→ Given exercise
Repeat exactly the stretch of lines from the line containing "# ---- helpers" through the line containing "turn = (Vector(target)", both included, and nothing else.
── Source data ──
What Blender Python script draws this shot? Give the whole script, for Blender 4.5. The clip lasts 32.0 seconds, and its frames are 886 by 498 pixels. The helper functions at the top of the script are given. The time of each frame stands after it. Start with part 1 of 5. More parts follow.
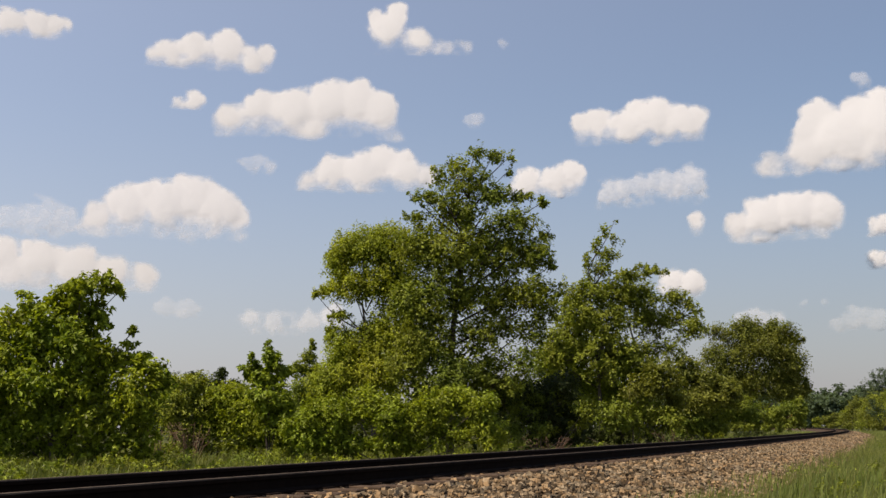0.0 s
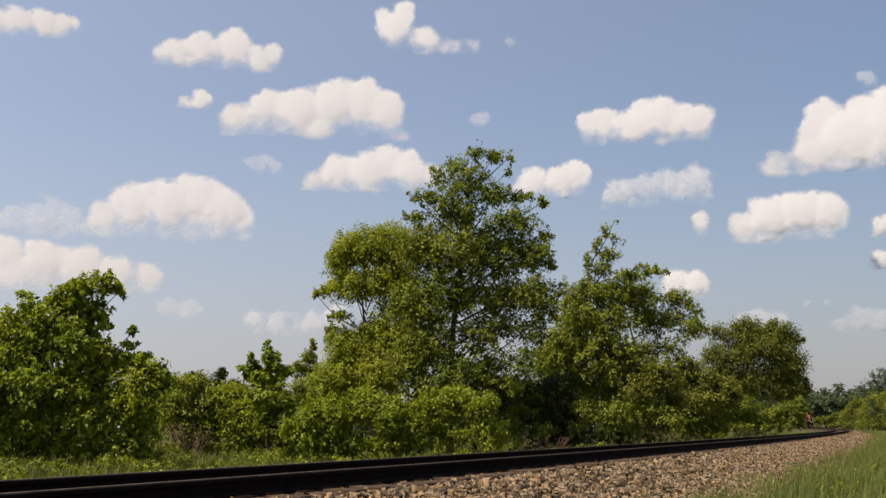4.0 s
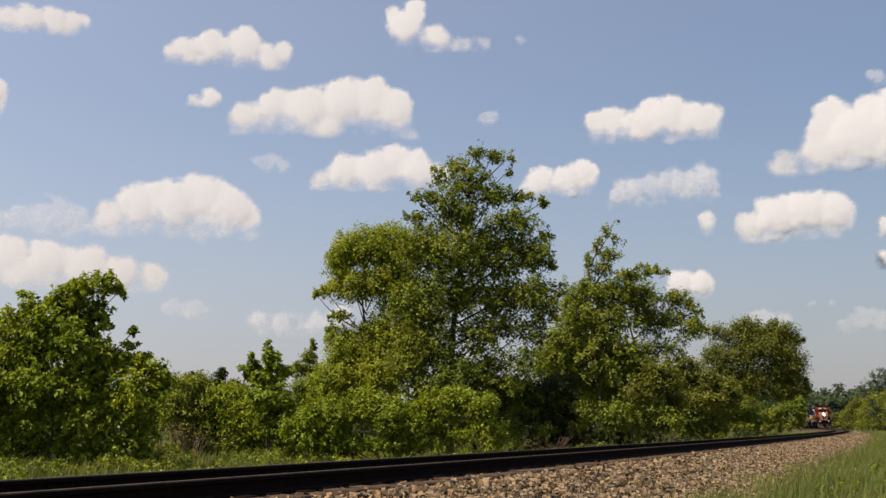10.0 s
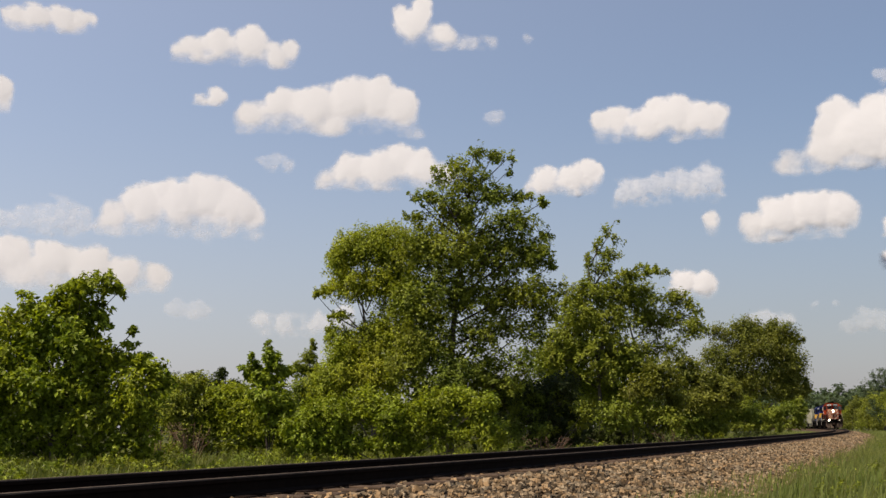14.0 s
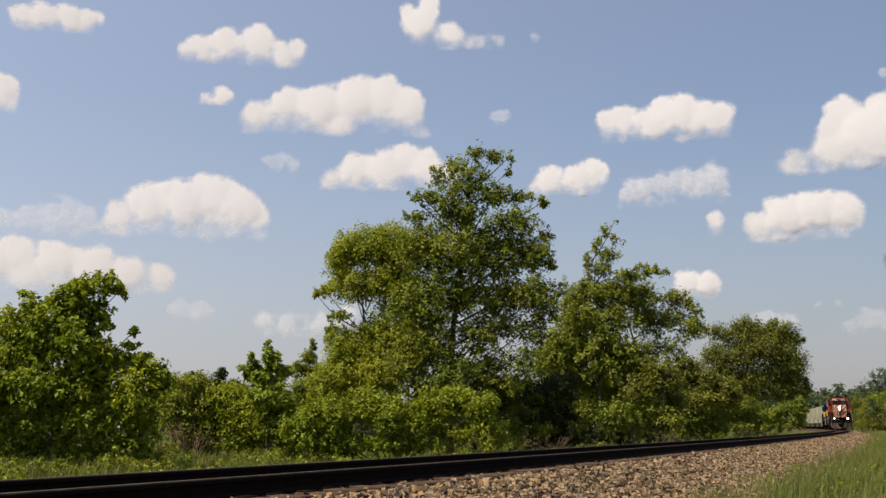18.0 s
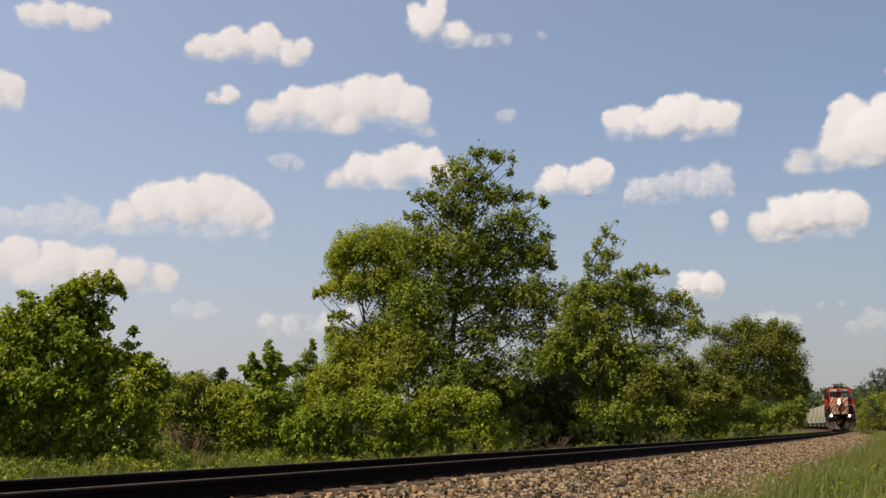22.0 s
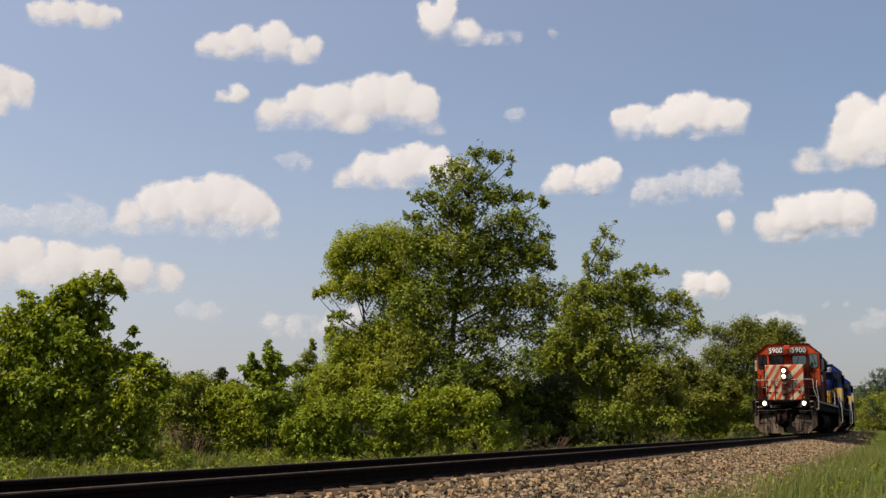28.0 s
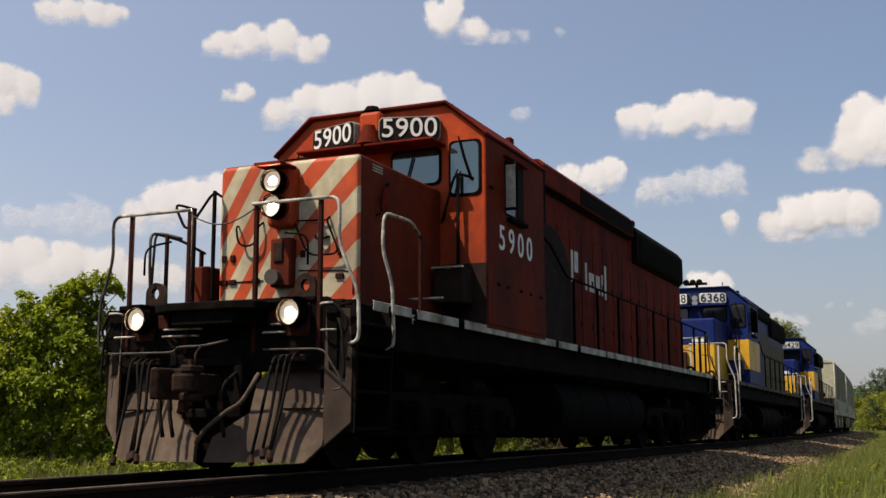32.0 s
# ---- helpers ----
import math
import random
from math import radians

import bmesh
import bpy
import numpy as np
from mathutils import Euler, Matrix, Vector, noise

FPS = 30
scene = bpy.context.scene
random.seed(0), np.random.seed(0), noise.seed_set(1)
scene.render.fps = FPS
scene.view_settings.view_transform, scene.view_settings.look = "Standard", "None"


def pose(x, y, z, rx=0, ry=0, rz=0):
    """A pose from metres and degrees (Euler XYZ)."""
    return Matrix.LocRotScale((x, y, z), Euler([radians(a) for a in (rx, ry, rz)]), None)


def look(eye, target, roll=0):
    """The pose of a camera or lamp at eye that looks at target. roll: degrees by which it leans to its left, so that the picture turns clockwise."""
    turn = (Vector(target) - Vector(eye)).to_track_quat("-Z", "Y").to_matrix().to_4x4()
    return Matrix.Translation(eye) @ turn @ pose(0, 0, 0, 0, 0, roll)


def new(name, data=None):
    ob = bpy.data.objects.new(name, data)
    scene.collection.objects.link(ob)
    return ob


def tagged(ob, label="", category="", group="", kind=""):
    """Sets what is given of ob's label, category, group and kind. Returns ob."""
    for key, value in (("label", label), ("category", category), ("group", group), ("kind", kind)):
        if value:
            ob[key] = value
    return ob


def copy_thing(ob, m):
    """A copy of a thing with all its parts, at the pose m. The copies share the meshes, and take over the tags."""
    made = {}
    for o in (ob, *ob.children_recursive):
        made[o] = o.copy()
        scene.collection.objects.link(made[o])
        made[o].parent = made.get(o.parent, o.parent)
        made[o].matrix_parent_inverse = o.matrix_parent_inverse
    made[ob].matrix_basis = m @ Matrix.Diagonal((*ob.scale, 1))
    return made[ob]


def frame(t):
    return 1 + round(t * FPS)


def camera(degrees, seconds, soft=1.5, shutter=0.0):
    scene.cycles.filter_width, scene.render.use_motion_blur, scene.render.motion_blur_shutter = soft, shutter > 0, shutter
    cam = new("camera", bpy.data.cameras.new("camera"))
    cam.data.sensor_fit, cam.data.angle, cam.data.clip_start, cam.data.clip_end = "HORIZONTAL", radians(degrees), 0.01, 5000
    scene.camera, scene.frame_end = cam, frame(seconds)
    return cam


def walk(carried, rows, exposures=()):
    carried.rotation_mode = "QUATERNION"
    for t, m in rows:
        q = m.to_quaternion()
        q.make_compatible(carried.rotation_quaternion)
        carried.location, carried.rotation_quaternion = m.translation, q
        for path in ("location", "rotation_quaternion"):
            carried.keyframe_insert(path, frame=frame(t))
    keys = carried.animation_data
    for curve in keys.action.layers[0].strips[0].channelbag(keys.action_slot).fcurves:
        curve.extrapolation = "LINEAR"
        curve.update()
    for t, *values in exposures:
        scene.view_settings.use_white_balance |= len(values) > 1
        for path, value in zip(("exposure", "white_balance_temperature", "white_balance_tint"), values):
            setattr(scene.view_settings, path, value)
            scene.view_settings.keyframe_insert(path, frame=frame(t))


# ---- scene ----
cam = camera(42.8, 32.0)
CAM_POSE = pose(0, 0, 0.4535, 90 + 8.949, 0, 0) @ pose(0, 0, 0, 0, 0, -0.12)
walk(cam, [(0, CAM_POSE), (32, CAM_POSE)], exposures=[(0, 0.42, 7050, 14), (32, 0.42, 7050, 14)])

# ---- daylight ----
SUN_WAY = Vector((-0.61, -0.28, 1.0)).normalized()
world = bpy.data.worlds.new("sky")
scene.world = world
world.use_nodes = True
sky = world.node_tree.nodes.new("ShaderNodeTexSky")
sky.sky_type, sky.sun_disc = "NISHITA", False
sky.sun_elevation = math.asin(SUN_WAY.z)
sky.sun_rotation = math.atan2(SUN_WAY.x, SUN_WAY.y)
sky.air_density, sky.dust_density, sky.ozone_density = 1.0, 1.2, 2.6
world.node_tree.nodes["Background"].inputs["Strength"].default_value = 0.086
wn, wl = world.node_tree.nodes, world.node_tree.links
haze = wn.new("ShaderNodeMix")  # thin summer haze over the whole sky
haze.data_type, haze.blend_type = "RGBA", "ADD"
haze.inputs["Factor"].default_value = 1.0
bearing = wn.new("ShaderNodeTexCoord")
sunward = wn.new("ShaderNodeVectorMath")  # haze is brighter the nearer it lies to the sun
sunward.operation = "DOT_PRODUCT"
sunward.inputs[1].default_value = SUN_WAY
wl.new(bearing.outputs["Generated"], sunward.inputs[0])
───
→ Reply
# ---- helpers ----
import math
import random
from math import radians

import bmesh
import bpy
import numpy as np
from mathutils import Euler, Matrix, Vector, noise

FPS = 30
scene = bpy.context.scene
random.seed(0), np.random.seed(0), noise.seed_set(1)
scene.render.fps = FPS
scene.view_settings.view_transform, scene.view_settings.look = "Standard", "None"


def pose(x, y, z, rx=0, ry=0, rz=0):
    """A pose from metres and degrees (Euler XYZ)."""
    return Matrix.LocRotScale((x, y, z), Euler([radians(a) for a in (rx, ry, rz)]), None)


def look(eye, target, roll=0):
    """The pose of a camera or lamp at eye that looks at target. roll: degrees by which it leans to its left, so that the picture turns clockwise."""
    turn = (Vector(target) - Vector(eye)).to_track_quat("-Z", "Y").to_matrix().to_4x4()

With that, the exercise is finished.